**Data lines**
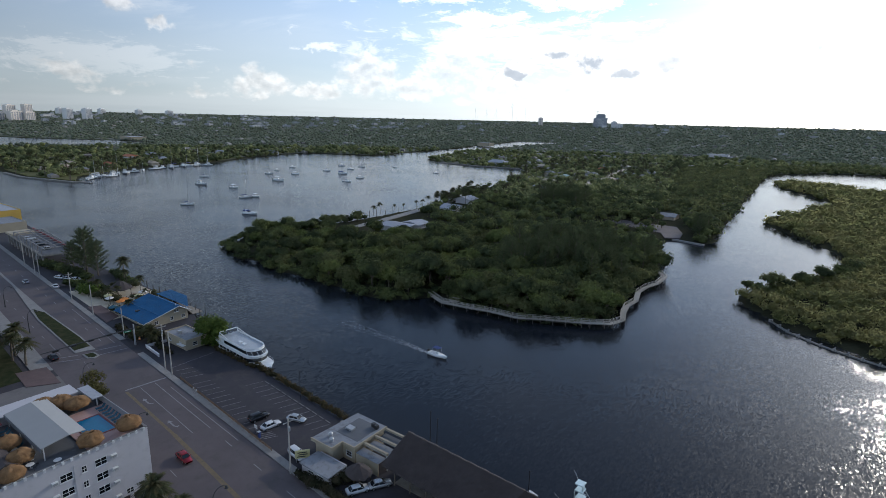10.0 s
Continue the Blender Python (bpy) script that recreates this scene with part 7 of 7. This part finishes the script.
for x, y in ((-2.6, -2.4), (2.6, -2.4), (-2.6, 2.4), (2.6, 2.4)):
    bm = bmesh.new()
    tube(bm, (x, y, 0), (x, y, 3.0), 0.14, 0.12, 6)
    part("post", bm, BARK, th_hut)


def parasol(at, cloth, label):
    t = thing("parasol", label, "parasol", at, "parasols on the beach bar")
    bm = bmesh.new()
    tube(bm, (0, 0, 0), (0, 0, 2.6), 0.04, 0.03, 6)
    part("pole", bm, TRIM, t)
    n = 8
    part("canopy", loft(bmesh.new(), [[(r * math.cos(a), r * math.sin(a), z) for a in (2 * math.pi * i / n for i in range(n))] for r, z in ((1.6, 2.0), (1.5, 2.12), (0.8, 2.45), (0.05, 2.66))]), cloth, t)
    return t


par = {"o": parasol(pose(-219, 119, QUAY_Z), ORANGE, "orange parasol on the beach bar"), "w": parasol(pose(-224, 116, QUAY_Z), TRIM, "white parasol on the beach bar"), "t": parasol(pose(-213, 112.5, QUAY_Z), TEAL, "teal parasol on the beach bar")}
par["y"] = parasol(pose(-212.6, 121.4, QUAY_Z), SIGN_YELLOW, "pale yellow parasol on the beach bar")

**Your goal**
Starting at the line that contains "Continue the Blender", copy each line exactly through the end of the listing above. Include that first line and the last one, and add nothing.

**Exercise response**
Continue the Blender Python (bpy) script that recreates this scene with part 7 of 7. This part finishes the script.
for x, y in ((-2.6, -2.4), (2.6, -2.4), (-2.6, 2.4), (2.6, 2.4)):
    bm = bmesh.new()
    tube(bm, (x, y, 0), (x, y, 3.0), 0.14, 0.12, 6)
    part("post", bm, BARK, th_hut)


def parasol(at, cloth, label):
    t = thing("parasol", label, "parasol", at, "parasols on the beach bar")
    bm = bmesh.new()
    tube(bm, (0, 0, 0), (0, 0, 2.6), 0.04, 0.03, 6)
    part("pole", bm, TRIM, t)
    n = 8
    part("canopy", loft(bmesh.new(), [[(r * math.cos(a), r * math.sin(a), z) for a in (2 * math.pi * i / n for i in range(n))] for r, z in ((1.6, 2.0), (1.5, 2.12), (0.8, 2.45), (0.05, 2.66))]), cloth, t)
    return t


par = {"o": parasol(pose(-219, 119, QUAY_Z), ORANGE, "orange parasol on the beach bar"), "w": parasol(pose(-224, 116, QUAY_Z), TRIM, "white parasol on the beach bar"), "t": parasol(pose(-213, 112.5, QUAY_Z), TEAL, "teal parasol on the beach bar")}
par["y"] = parasol(pose(-212.6, 121.4, QUAY_Z), SIGN_YELLOW, "pale yellow parasol on the beach bar")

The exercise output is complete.